Folha de S. Paulo


Na política já vimos no que dá ser mais realista que o rei. No futebol é igual

Rodrigo Coca/Eleven/Folhapress
Torcida acompanha treino do Corinthians para o clássico contra o Palmeiras, no Estádio Itaquerão, neste sábado
Torcida acompanha treino do Corinthians para o clássico contra o Palmeiras, no Itaquerão, neste sábado

Governos de coalização na jovem democracia brasileira nos trouxeram à vergonhosa situação em que estamos não é de hoje.

Há até quem festeje ser o governo atual mais competente que o anterior no quesito comprar parlamentares para sustentá-lo.

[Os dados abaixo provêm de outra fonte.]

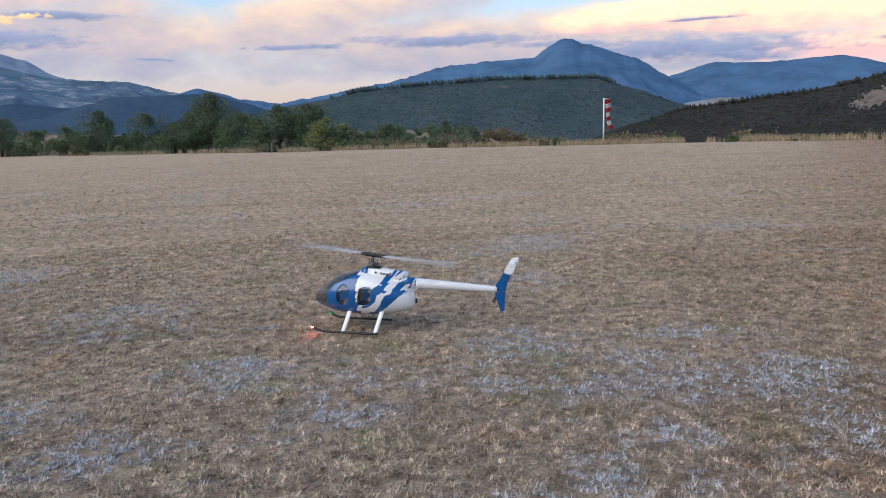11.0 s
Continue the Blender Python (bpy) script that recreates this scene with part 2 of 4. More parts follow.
# aerial haze is painted in: each range gets its own blue base colour
RANGE_BLUE_HAZE = rock_range("blue_haze_range", (0.060, 0.105, 0.155), (0.080, 0.128, 0.178), (0.16, 0.19, 0.22), -0.04)
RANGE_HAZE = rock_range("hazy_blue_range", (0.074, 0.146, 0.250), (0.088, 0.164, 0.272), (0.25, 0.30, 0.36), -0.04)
RANGE_DUSK = rock_range("dusky_haze_range", (0.098, 0.142, 0.205), (0.116, 0.162, 0.228), (0.24, 0.27, 0.32), -0.05)
RANGE_FAR = rock_range("far_haze_range", (0.21, 0.28, 0.37), (0.235, 0.305, 0.39), (0.30, 0.31, 0.33), -0.03)
RANGE_STONE = rock_range("hazed_limestone_range", (0.090, 0.142, 0.200), (0.112, 0.168, 0.224), (0.27, 0.29, 0.32), 0.09, 0.2, belt=(55, 190))


# ---------------------------------------------------------------- building helpers
def part(name, bm, mat, parent=None, label="", smooth=True, spot=None):
    me = bpy.data.meshes.new(name)
    bm.to_mesh(me)
    bm.free()
    if smooth:
        me.shade_smooth()
    if mat is not None:
        for one in mat if isinstance(mat, (list, tuple)) else (mat,):
            me.materials.append(one)
    ob = new(name, me)
    ob.parent = parent
    if spot is not None:
        ob.matrix_basis = spot
    if label:
        ob["label"] = label
    return ob


def mesh_of(name, verts, faces, mat, smooth=False):
    """One mesh from arrays of places and of equal-sided faces."""
    verts, faces = np.asarray(verts, np.float32), np.asarray(faces, np.int32)
    me = bpy.data.meshes.new(name)
    k = faces.shape[1]
    me.vertices.add(len(verts))
    me.vertices.foreach_set("co", verts.ravel())
    me.loops.add(faces.size)
    me.loops.foreach_set("vertex_index", faces.ravel())
    me.polygons.add(len(faces))
    me.polygons.foreach_set("loop_start", np.arange(0, faces.size, k, dtype=np.int32))
    me.update(calc_edges=True)
    me.validate()
    if smooth:
        me.shade_smooth()
    me.materials.append(mat)
    return new(name, me)


def at_sky(az, el, r):
    """A point r metres from the eye at that azimuth (from +y towards +x) and elevation."""
    a, e = radians(az), radians(el)
    return EYE + Vector((math.sin(a) * math.cos(e), math.cos(a) * math.cos(e), math.sin(e))) * r


def on_plan(az, d, z=0.0):
    a = radians(az)
    return Vector((math.sin(a) * d, math.cos(a) * d, z))


def curve_at(points, x):
    """Smooth height between a few turning points."""
    if x <= points[0][0]:
        return points[0][1]
    for (x0, y0), (x1, y1) in zip(points, points[1:]):
        if x <= x1:
            s = (x - x0) / (x1 - x0)
            s = 0.6 * s + 0.4 * s * s * (3 - 2 * s)
            return y0 + (y1 - y0) * s
    return points[-1][1]


# ---------------------------------------------------------------- the ground
FIELD_EDGE = [(-180, 90), (-60, 110), (-33, 108), (-20, 72), (-8, 57), (16, 48), (40, 45), (60, 48), (76, 54), (84, 59), (92, 76), (103, 92), (113, 84), (125, 84), (180, 90)]


def field_edge(az):
    return curve_at(FIELD_EDGE, az)


def ground_height(x, y):
    r, az = math.hypot(x, y), math.degrees(math.atan2(x, y))
    over = r - field_edge(az)
    if over > 0:
        drop = -0.035 * over - 0.00045 * over * over if over < 160 else -17.1 - 0.18 * (over - 160)
        return max(-46.0, drop)
    return 0.0


def build_ground():
    rings = [0.0] + [1.5 * 1.12 ** i for i in range(30)] + [44 + 3 * i for i in range(30)] + [140, 170, 210, 260, 330, 420, 560, 800, 1300, 2200, 3600, 4900]
    rings = sorted(set(rings))
    n = 240
    verts, faces, scrub = [], [], []
    for r in rings:
        for k in range(n):
            az = -180 + 360 * k / n
            p = on_plan(az, r)
            wob = 0.012 * noise.noise((p.x * 0.5, p.y * 0.5, 0)) if 1 < r < 60 else 0.0
            verts.append((p.x, p.y, ground_height(p.x, p.y) + min(0, wob)))
            scrub.append(max(0.0, min(1.0, (r - field_edge(az)) / 3)))
    for i in range(len(rings) - 1):
        for k in range(n):
            a, b = i * n + k, i * n + (k + 1) % n
            faces.append((a, b, b + n, a + n) if i else (a, b + n, a + n, a + n))
    me = bpy.data.meshes.new("ground")
    me.from_pydata(verts, [], [tuple(dict.fromkeys(f)) for f in faces])
    me.validate()
    me.shade_smooth()
    me.materials.append(TURF)
    att = me.attributes.new("scrub", "FLOAT", "POINT")
    att.data.foreach_set("value", scrub[:len(me.vertices)])
    ob = new("ground", me)
    return tagged(ob, "wide level field of dry mown grass with pale patches", "field", kind="structure")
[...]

Como há quem aplauda a classificação do Grêmio para a final da Libertadores mesmo com atuação fraca no jogo de volta contra o Barcelona, muito pior que no jogo de ida, quando o time brasileiro deu um show e fez 3 a 0, o que permitiu a derrota por 1 a 0 em Porto Alegre.

Sim, vale o fato de o tricolor gaúcho estar em sua quinta decisão do torneio continental, em busca do tricampeonato. "Sou louco por tri, América", canta a torcida gremista como cantou o baiano Caetano Veloso, que certamente achou divertida a troca do ti por tri.

O que nada tem de divertido para quem gosta de futebol bem jogado é a diferença da primeira para a segunda atuação, diante de 54 mil torcedores na Arena Grêmio.

Será, velha questão teimosamente não resolvida, o resultado tão mais importante que o espetáculo?

Ser copeiro é sinônimo de ser pragmático?

O tal resultadismo é uma praga disposta a erradicar a beleza do jogo?

Nem com Pep Guardiola capaz de provar em cada time que dirige, seja o catalão Barcelona, o alemão Bayern ou o inglês Manchester City, que a contradição entre jogar bem e perder ou mal e vencer é mentirosa, porque seus times encantam e vencem?

Ok, ele só tem comandado equipes recheadas de astros talentosos em clubes riquíssimos, ao contrário dos que habitam o lado sul-americano do planeta.

Mas não é tudo proporcional?

A capacidade de investimento dos clubes brasileiros não é muito maior que a dos vizinhos nesta parte do continente?

Maldita realpolitik, capaz de enterrar as ideias em nome de fins inevitavelmente manchados por meios nefastos.

Maldito futebol de resultados, impregnado pela força em detrimento da arte.

O que veremos no Dérbi desta tarde em Itaquera?

O líder do campeonato do país, pentacampeão, mundial jogando com seus cinco pontos de vantagem embaixo do braço ou disposto a fazer valer o fato de jogar em casa?

Não, não precisa responder, rara leitora, raro leitor, principalmente se você for corintiana ou corintiano.

O empate estará de bom tamanho, importa administrar a diferença que garanta a liderança cômoda, a maioria dirá, pragmaticamente.

No máximo, jogar por uma bola, fazer um golzinho, nada de atacar o Palmeiras porque a derrota será catastrófica.

Pergunte ao Rei Pelé se alguma vez ele pensou assim. Ao Divino Ademir da Guia, ao Doutor Sócrates, se ele pudesse responder.

A história registrará quem foi o campeão, dirão os pragmáticos, não importa como o título foi obtido.

Só que não é verdade.

A história registra a Hungria de 1954, a Holanda de 1974, o Brasil de 1982. Que perderam.

Perderam?

Pergunte a Pep Guardiola se perderam. O repórter João Castelo Branco perguntou sobre a seleção de 1982 e ele respondeu: "O futebol não é feito de títulos, de números, mas de emoções. Como bons livros e filmes, times que resistem 20, 40 anos, são vencedores".